*BRIEF*. Would you quote the material below from its first line through the line containing "(-1.045, 4.90)], True)", exactly and with both ends included?

*GIVEN RECORDS*.
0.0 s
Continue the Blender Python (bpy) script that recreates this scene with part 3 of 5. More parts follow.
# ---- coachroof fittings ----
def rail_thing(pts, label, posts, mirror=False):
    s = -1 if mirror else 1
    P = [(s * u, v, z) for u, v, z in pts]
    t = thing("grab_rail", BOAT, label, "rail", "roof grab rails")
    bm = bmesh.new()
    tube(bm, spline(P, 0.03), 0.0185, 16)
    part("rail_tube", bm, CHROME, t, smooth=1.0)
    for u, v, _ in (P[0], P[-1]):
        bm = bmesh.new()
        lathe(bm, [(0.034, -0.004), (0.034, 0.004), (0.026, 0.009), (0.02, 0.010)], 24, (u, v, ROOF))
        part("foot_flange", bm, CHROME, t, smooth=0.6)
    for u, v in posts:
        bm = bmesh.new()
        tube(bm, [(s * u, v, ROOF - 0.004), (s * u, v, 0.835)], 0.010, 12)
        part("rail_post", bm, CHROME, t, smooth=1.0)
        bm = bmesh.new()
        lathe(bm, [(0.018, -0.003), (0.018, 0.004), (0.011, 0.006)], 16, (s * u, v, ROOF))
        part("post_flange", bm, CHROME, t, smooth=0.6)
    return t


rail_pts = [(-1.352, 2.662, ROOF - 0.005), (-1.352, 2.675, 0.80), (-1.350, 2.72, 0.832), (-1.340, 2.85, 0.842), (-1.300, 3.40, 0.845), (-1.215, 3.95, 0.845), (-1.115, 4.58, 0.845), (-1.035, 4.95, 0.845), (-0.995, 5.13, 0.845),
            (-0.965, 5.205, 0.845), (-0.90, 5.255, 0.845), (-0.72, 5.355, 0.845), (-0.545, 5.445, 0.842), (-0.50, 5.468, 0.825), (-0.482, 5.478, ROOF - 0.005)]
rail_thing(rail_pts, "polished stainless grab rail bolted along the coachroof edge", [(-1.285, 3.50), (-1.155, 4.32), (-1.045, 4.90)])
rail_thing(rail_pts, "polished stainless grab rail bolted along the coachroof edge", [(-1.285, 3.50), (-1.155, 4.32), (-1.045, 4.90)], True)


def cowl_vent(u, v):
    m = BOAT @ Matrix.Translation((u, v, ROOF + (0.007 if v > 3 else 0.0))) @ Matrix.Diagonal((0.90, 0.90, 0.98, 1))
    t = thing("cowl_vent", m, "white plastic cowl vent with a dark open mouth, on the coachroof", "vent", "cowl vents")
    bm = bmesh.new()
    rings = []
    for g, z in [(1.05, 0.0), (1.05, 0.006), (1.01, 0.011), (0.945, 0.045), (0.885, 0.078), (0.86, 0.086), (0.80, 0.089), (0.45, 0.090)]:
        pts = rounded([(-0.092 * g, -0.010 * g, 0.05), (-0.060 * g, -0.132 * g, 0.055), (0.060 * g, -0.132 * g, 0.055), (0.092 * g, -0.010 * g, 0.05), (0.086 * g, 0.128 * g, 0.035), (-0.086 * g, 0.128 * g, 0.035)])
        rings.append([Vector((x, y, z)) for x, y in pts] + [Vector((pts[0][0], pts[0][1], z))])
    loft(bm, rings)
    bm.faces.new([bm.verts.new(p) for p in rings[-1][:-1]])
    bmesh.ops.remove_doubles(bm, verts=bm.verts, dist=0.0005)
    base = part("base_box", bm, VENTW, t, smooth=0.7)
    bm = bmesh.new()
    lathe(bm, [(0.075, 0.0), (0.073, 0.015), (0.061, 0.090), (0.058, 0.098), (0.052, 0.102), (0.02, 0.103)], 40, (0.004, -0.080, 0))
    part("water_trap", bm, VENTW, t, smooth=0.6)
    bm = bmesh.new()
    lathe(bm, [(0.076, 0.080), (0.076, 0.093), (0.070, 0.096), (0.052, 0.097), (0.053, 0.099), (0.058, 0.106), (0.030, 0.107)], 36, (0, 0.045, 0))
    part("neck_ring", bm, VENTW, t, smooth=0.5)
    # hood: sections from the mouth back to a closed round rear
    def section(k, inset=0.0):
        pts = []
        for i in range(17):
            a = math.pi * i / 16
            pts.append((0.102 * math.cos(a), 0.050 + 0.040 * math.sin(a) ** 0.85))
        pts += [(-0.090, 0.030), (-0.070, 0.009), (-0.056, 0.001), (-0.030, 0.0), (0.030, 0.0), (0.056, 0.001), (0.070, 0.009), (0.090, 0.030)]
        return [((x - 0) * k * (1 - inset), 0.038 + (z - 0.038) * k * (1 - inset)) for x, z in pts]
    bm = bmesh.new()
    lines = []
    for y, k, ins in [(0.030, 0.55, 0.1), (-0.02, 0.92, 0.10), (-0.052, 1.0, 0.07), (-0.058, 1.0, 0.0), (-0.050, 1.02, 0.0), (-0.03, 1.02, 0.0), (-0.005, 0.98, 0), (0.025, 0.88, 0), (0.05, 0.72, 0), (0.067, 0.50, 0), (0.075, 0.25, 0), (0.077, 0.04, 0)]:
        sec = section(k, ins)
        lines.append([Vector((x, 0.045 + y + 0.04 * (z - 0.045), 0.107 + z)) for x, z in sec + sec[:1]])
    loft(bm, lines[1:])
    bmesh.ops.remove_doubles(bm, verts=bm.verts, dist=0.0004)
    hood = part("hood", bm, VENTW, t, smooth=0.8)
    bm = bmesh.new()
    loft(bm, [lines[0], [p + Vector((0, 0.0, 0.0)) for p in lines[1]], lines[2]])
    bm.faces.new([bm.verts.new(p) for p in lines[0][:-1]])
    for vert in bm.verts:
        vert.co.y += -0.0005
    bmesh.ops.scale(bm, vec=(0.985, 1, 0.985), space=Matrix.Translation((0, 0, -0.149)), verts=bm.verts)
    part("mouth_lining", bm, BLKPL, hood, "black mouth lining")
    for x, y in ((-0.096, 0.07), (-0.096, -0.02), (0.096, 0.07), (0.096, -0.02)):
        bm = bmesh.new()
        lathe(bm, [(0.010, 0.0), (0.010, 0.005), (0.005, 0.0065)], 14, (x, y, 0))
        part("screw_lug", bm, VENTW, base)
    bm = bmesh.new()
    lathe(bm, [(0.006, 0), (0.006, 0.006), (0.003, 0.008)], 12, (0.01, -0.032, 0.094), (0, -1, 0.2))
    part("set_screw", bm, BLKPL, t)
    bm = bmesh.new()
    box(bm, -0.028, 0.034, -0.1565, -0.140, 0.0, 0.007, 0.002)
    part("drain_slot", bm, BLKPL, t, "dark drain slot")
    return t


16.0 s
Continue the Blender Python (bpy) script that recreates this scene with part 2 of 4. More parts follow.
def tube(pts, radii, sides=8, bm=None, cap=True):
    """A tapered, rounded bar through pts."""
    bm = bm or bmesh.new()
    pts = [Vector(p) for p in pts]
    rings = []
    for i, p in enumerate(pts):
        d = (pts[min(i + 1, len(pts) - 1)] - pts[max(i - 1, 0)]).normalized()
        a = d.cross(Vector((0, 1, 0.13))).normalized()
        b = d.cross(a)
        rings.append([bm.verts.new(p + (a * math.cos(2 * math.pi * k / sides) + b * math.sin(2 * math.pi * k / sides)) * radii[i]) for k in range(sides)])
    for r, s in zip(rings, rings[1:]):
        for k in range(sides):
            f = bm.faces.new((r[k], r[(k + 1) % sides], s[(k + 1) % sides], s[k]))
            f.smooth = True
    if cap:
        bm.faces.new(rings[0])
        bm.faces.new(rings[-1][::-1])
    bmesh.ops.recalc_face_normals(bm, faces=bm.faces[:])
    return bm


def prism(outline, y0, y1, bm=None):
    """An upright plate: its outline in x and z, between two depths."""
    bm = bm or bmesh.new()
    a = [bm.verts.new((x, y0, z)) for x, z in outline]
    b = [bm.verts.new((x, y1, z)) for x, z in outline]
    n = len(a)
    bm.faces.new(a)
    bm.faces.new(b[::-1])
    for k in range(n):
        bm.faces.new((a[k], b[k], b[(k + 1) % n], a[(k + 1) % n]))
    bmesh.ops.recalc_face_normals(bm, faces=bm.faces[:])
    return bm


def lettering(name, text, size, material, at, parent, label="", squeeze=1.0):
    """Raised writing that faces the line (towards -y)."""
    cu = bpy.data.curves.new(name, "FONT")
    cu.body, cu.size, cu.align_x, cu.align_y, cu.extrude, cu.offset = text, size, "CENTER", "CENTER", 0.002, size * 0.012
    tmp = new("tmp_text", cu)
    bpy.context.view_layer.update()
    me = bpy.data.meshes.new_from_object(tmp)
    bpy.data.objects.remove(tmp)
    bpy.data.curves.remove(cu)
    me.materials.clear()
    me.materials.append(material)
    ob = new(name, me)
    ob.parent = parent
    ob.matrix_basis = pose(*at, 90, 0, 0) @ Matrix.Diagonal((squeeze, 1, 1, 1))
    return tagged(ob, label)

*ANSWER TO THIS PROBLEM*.
0.0 s
Continue the Blender Python (bpy) script that recreates this scene with part 3 of 5. More parts follow.
# ---- coachroof fittings ----
def rail_thing(pts, label, posts, mirror=False):
    s = -1 if mirror else 1
    P = [(s * u, v, z) for u, v, z in pts]
    t = thing("grab_rail", BOAT, label, "rail", "roof grab rails")
    bm = bmesh.new()
    tube(bm, spline(P, 0.03), 0.0185, 16)
    part("rail_tube", bm, CHROME, t, smooth=1.0)
    for u, v, _ in (P[0], P[-1]):
        bm = bmesh.new()
        lathe(bm, [(0.034, -0.004), (0.034, 0.004), (0.026, 0.009), (0.02, 0.010)], 24, (u, v, ROOF))
        part("foot_flange", bm, CHROME, t, smooth=0.6)
    for u, v in posts:
        bm = bmesh.new()
        tube(bm, [(s * u, v, ROOF - 0.004), (s * u, v, 0.835)], 0.010, 12)
        part("rail_post", bm, CHROME, t, smooth=1.0)
        bm = bmesh.new()
        lathe(bm, [(0.018, -0.003), (0.018, 0.004), (0.011, 0.006)], 16, (s * u, v, ROOF))
        part("post_flange", bm, CHROME, t, smooth=0.6)
    return t


rail_pts = [(-1.352, 2.662, ROOF - 0.005), (-1.352, 2.675, 0.80), (-1.350, 2.72, 0.832), (-1.340, 2.85, 0.842), (-1.300, 3.40, 0.845), (-1.215, 3.95, 0.845), (-1.115, 4.58, 0.845), (-1.035, 4.95, 0.845), (-0.995, 5.13, 0.845),
            (-0.965, 5.205, 0.845), (-0.90, 5.255, 0.845), (-0.72, 5.355, 0.845), (-0.545, 5.445, 0.842), (-0.50, 5.468, 0.825), (-0.482, 5.478, ROOF - 0.005)]
rail_thing(rail_pts, "polished stainless grab rail bolted along the coachroof edge", [(-1.285, 3.50), (-1.155, 4.32), (-1.045, 4.90)])
rail_thing(rail_pts, "polished stainless grab rail bolted along the coachroof edge", [(-1.285, 3.50), (-1.155, 4.32), (-1.045, 4.90)], True)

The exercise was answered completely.